What is needed
Only the lines from the one containing "curve.update()" down to the one containing "scene.view_settings.keyframe_insert(path, frame=frame(t))", inclusive, are to be quoted exactly.

Information shown
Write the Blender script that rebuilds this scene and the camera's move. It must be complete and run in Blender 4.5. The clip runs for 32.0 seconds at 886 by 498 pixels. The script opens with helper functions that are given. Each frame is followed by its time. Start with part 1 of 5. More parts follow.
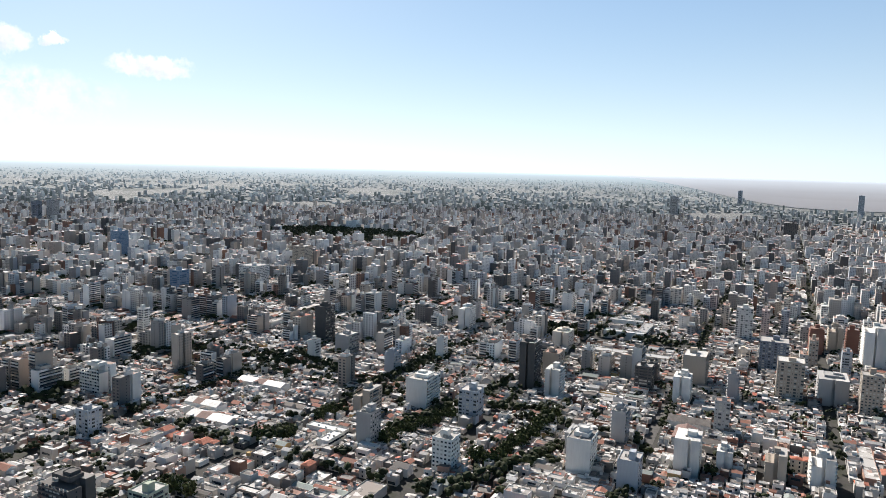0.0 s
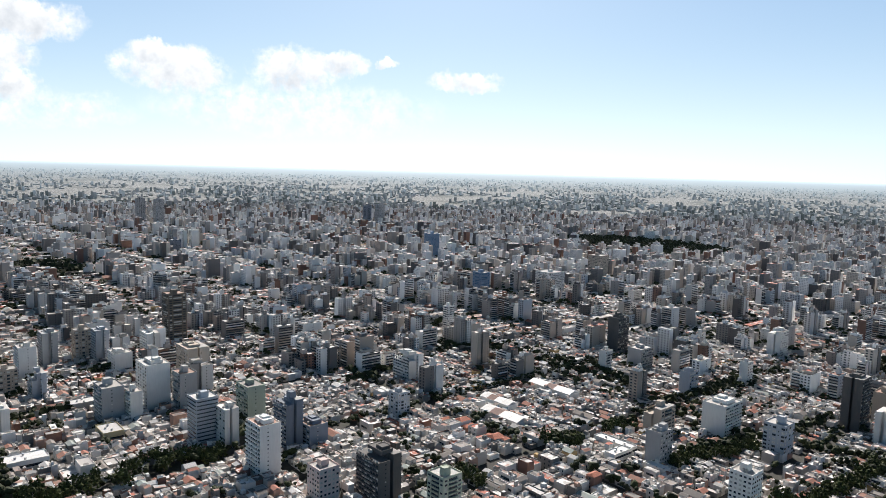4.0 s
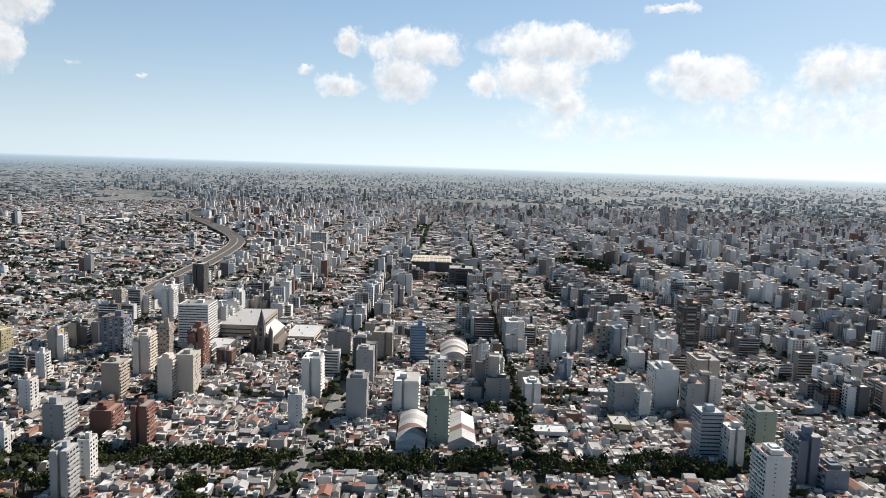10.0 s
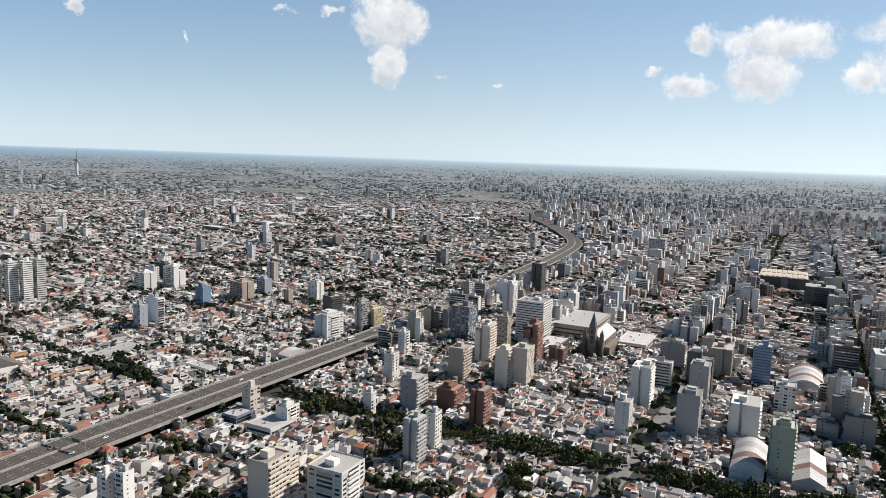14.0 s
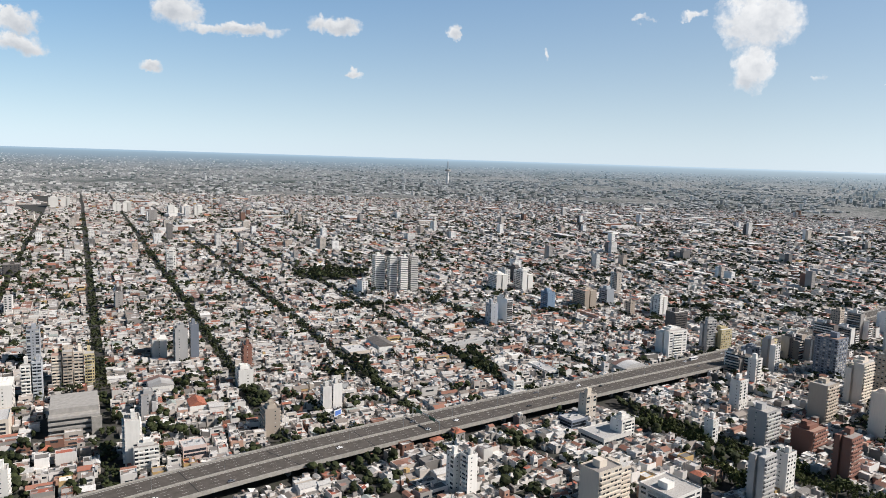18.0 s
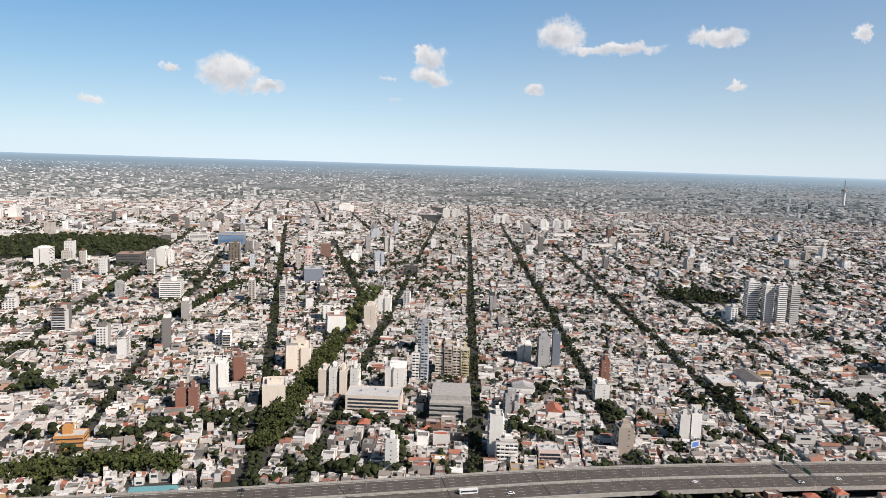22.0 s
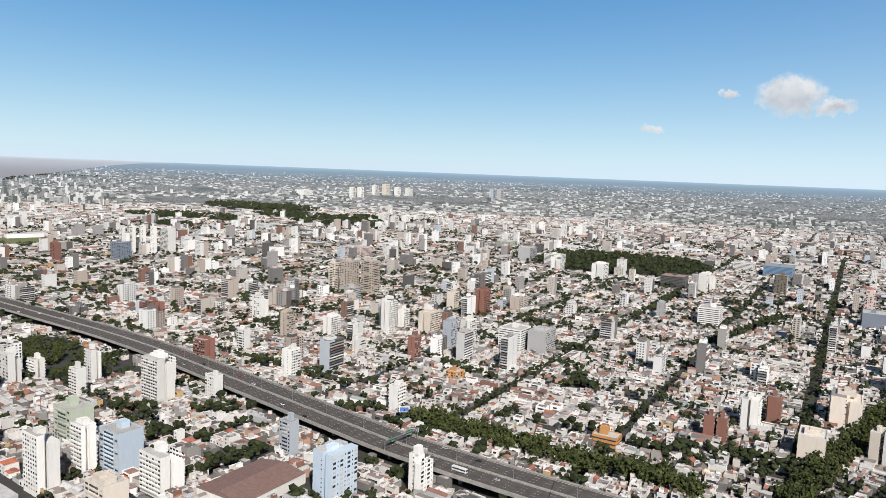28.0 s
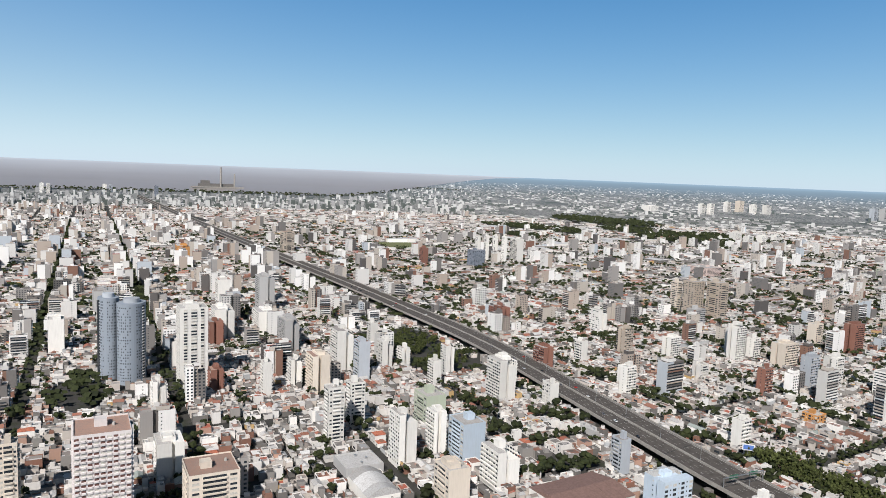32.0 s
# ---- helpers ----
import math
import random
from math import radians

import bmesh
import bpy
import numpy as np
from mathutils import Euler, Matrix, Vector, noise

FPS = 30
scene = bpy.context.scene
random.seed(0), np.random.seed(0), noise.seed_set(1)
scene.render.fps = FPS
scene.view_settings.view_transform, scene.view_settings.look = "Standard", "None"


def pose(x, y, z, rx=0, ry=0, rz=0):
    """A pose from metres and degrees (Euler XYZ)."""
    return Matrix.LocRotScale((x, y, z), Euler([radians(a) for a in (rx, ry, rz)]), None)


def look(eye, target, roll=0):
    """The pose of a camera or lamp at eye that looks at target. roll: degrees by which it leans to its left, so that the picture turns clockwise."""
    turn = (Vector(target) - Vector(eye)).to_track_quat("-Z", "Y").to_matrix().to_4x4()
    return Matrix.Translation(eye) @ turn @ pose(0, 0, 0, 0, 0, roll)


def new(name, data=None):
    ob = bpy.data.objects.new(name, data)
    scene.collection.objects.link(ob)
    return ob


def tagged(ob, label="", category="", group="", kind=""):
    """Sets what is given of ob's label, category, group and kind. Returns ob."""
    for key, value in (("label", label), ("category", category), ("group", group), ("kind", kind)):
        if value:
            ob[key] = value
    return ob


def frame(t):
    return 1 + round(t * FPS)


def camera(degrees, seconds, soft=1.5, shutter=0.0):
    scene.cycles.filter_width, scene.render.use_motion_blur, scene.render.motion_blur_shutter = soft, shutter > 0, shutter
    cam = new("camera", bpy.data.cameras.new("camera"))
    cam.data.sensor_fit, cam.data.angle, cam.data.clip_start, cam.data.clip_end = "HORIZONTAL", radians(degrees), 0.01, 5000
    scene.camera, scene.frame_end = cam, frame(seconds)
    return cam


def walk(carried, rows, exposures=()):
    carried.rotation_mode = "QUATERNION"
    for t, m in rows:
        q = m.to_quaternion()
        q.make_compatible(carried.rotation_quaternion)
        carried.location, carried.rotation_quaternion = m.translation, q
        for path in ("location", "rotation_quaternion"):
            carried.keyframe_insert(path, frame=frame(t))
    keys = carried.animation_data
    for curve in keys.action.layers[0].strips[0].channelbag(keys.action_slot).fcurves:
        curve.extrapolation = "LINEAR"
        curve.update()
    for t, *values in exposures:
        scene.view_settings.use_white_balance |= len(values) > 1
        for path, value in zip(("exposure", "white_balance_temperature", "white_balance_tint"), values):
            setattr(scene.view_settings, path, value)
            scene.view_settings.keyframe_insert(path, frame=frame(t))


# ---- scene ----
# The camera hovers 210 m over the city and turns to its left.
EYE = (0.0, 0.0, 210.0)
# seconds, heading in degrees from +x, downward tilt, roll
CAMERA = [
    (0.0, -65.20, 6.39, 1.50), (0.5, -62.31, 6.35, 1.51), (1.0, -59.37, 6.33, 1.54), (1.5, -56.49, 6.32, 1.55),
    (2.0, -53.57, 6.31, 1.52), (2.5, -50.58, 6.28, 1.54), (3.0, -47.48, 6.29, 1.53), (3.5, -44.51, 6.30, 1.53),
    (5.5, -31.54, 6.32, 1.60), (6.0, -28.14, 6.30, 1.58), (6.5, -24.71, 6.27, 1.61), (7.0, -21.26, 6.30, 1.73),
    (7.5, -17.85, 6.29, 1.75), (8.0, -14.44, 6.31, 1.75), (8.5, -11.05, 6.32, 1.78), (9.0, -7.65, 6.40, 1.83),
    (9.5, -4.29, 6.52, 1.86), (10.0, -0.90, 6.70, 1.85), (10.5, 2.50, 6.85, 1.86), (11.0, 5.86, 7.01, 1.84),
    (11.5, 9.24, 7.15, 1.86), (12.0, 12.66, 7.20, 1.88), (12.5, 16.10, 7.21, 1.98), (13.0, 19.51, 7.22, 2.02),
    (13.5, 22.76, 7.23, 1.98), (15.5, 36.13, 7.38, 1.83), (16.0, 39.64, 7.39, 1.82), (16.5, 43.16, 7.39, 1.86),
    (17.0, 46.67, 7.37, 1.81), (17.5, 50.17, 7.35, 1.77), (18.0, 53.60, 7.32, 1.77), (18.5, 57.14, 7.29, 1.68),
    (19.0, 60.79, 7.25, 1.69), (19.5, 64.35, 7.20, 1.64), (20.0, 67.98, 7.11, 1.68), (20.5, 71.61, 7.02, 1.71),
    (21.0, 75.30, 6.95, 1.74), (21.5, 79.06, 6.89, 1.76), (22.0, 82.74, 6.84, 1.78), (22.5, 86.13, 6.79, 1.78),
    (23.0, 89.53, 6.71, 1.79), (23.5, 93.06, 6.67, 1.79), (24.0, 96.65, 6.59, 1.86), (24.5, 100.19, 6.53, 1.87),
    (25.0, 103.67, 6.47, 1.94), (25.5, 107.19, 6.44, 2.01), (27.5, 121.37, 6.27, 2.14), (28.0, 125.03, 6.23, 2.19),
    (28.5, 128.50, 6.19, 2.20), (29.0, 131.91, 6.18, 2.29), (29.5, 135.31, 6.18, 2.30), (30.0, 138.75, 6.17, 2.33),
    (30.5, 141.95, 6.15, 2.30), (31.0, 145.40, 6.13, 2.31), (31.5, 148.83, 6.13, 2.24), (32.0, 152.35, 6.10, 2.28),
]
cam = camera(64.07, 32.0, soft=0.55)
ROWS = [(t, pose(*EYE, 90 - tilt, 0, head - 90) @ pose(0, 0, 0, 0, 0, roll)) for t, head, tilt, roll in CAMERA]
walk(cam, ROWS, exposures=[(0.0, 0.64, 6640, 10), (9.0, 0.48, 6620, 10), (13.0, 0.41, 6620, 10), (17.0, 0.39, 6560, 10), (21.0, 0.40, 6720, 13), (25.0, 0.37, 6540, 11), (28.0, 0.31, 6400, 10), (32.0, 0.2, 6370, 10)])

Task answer
        curve.update()
    for t, *values in exposures:
        scene.view_settings.use_white_balance |= len(values) > 1
        for path, value in zip(("exposure", "white_balance_temperature", "white_balance_tint"), values):
            setattr(scene.view_settings, path, value)
            scene.view_settings.keyframe_insert(path, frame=frame(t))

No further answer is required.